If you toss in his professional innings after being drafted, he threw roughly 130 innings last year and I see them likely looking at 150 as a good benchmark. You’re very right to assume he’d likely run dry on innings by the end of the season, but the Pirates have shown they’ll stretch it out, some would argue that’s what they did last year with Oviedo and many of those same people would use it as a reason for his injury.
All that said, I expect them to let him build up and see what he can do instead of worrying that he will have to stop. The next step has to come one way or another. I do think we’ll see him as a member of a 6 man rotation in MiLB and that’ll be a familiar once a week turn for him. If he does that and builds up to 7 even 8 innings of work in each outing that probably puts him around 65-75 innings a couple months in. Now, that assumes he goes deep in all of them, never has a skipped rotation turn, and starts the season fully revved which he won’t. So, I think they could get to June with him only having thrown 50-60. If he’s earned a call up shortly after that, he probably has a good 100 left for the big club.

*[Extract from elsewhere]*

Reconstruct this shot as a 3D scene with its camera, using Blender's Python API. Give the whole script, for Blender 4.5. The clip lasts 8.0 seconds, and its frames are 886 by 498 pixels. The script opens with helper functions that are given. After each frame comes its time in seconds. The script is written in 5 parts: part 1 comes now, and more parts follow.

Frankly though, this is why Keller was so intent on making sure he hit 200 innings in 2023, which ultimately he didn’t reach. In order to succeed in the playoffs as a starter, you can’t be a shell of yourself when you get there. Paul is a special kid, but if they aren’t careful with him, well, they’re as dumb as many fans assume.
I believe the path will look something like this. 6 man rotation, one turn a week, build up the number of ups and downs they’ll let him see in one day. Build up the number of pitches they’ll let him touch. Call him up if ready, let him continue his path and let the talent decide where it goes. If they worry about him pitching in the playoffs before they get there, I’m afraid we’ll have the same conversation next year.
I wish there was a real and understood science to keeping these guys on the field, but there just isn’t any one size fits all method. This is how I see Skenes’ path though.